I much prefer calling call centres in Bombay, or Mumbai, or whatever it's called at the moment. Yes, yes, I know Bombay was the colonial name and we need to respect the Indian peoples' name for their own city, but how come you don't see Mumbai potatoes on the menu in Indian restaurants eh?

However, my favourite call centre is the Orange mobile phone one. They're usually based in the north east of England, so this brings its own language barrier, but the people, "associates", I think they're called these days, are always brilliant. You phone up, get put on hold, but get to listen to chart music instead of Vivaldi (or Beethoven, whichever it was) and when you get through, the associates do anything to keep you as a customer, even if you have no intention of leaving the company.

"Hello, I'd like to know what my handset upgrade options are please?"

"Oh, are you thinking of leaving Orange?"

"No, I just want to know whether I can get a new handset and how much it'll cost me."

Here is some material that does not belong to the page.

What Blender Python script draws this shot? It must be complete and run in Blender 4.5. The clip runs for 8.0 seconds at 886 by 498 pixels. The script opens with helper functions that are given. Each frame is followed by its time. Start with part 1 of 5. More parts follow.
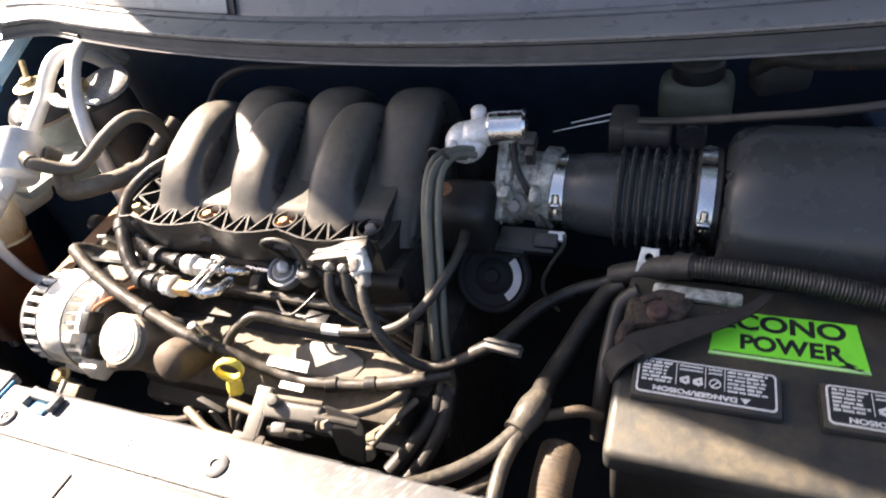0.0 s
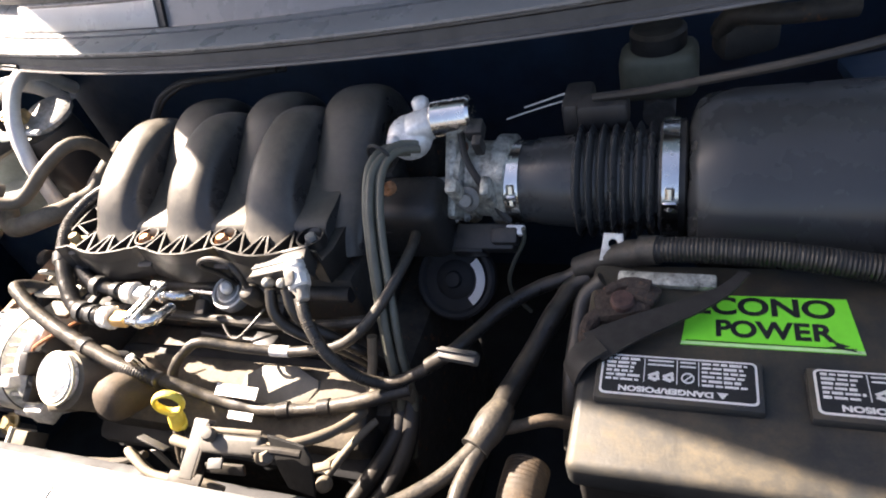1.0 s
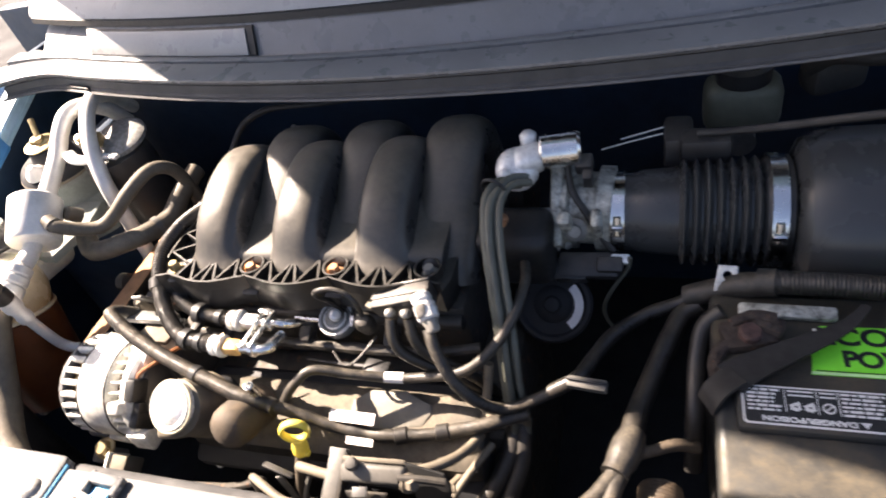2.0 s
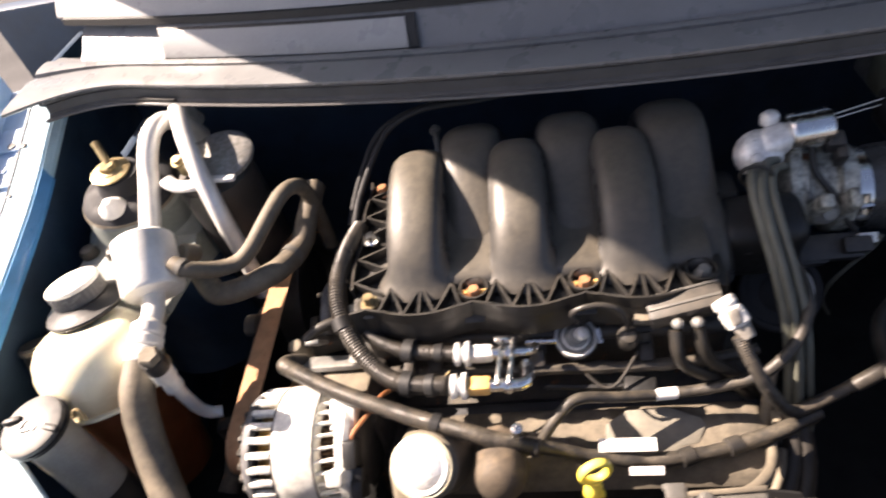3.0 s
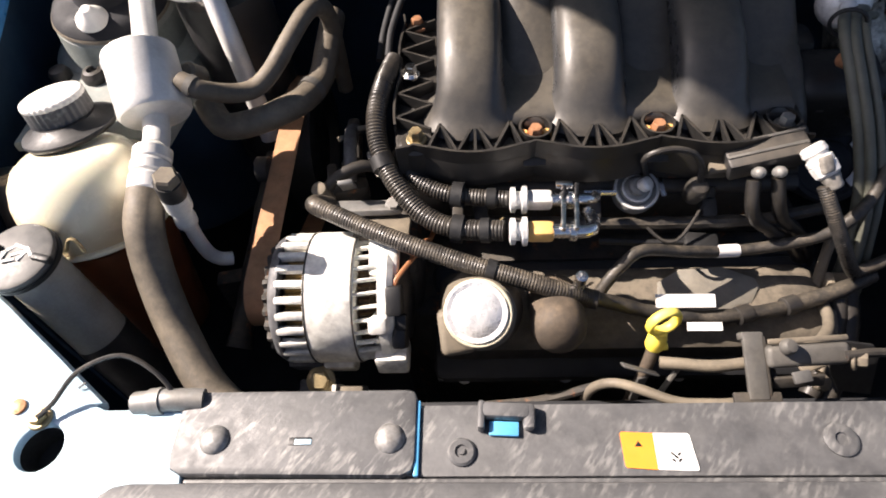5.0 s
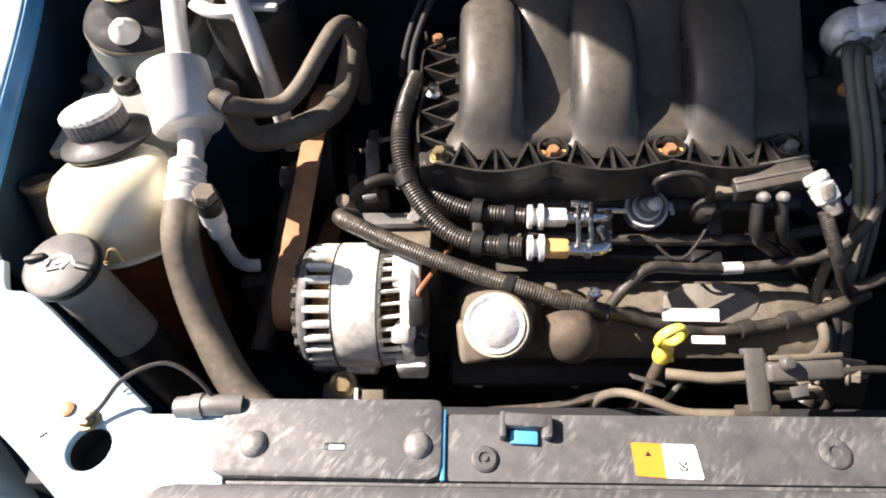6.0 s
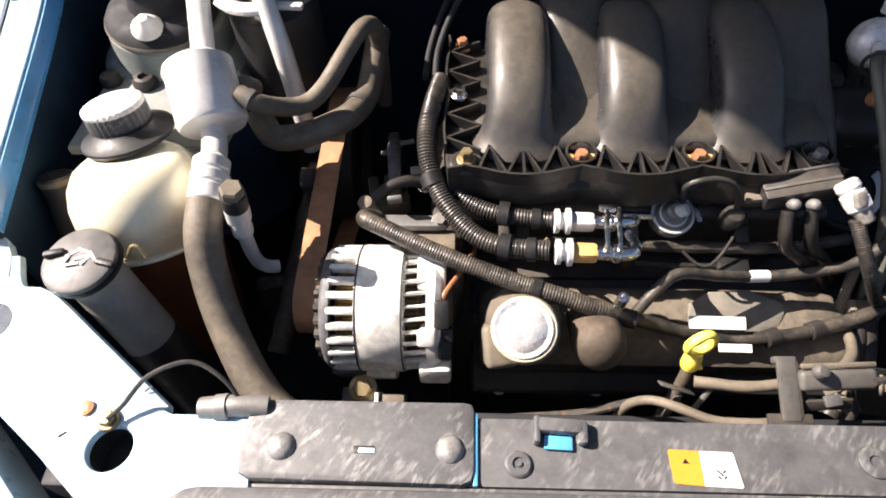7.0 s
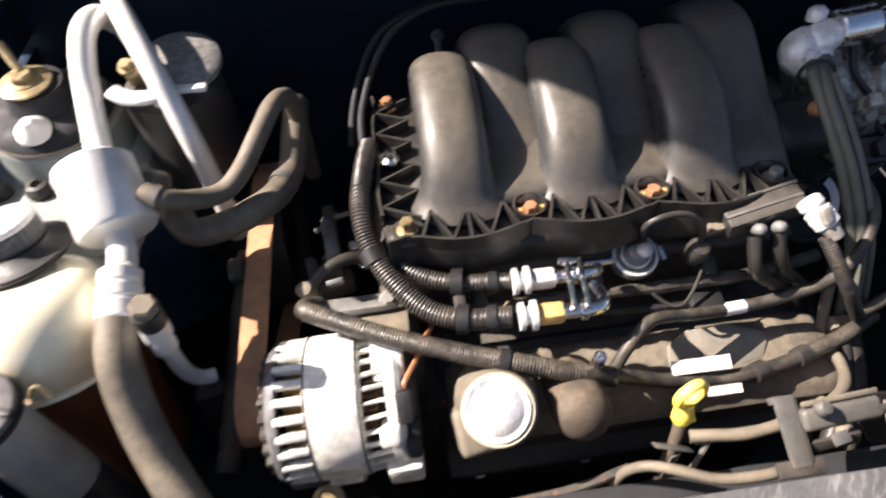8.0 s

"I'm sorry to hear that Sniffy, we really value our customers and don't want to see them leave. I'll put you through to our customer retention department and tell them that you're going to leave unless we give you the best handset possible for free."

Eh?

Next weekend's Mail on Sunday is actually giving away a free CD of all our on-hold music hits. Imagine that?


Implicit association
Because I'm not quite insecure enough about my personality, I visited Harvard's Implicit Association Project website and had a look at the tests you can take there. Implicit association tests measure a person's subconscious attitude to a variety of things: sexuality, race, gender, age, curly hair.

The tests work by measuring reaction times when images relating to, for example homosexuality, are associated with words relating to good ("glorious", "joy", "fabulous", "dahling") or bad ("awful", "hate", "whatthefuckareyouthinkingthat'shideous!").

I took the race one and found that moderately favour white people over black people. I suppose this is understandable because of my cultural background and upbringing. I'm not a racialist, honest, no I love black people, honest!

When I took the sexuality test, I found out that I have a strong preference for straight people. That's because most queers (well, lesbians) are self obsessed, mental, Guardian-reading, lentil-knitting, duplicitous, selfish fucking cunts, that's why.

7 comments:

Piggy and Tazzy said...

Oh believe us, most poofs are of the self-obsessed, metal, selfish fucking cunt variety too. I'm not too sure about the lentil knitting or the Guardian reading though - I think most poofs only ever read 'Heat' magazine or the freebie porn mags strewn around the pubs.

That's why I detest most of the poofs I've ever had the unfortunate displeasure to meet.

Lentils were invented for dirty rug-munching lesbo's. Of that, I'm quite convinced.

I've always found the Scottish call-centres to be the friendliest. Whenever I end up talking to one on the other side of the world, I invariably end up screaming and swearing at them.

Sniffy said...

I'm sure the Scottish call centres are perfectly friendly - they have that kind of sing-songy tone to their voices. I just can't understand what they're saying. I quite like playing mind games with the people in Indian call centres.

I wonder why so many lesbians are vegetarians - it's usually the campaigning professional lesbian mafia Milly Tant types who think they're better than everybody else.

garfer said...

The Jocks are always nice, in a fuck you kind of way.

Youse English are a bunch of Southern cunts.

I like Greggs me.

Sniffy said...

Yeah, the Jocks are OK so long as they've got enough methodone. And the English are definitely a bunch of cunts.

My favourite savoury pastry supplier is Greenhalgh's, but I'll go for Sayers if I'm slumming it. Greggs is a poor third.

graceless said...

*all* of the energy suppliers are a bunch of cunts. each and every one of them.

Piggy and Tazzy said...

Oh my goodness, such language from Graceless!

I almost swallowed my tongue!

Sniffy said...

I know, I was so shocked too. She must've had some very bad experiences with them. That's the talk of a crazed woman, hell bent on vengeance.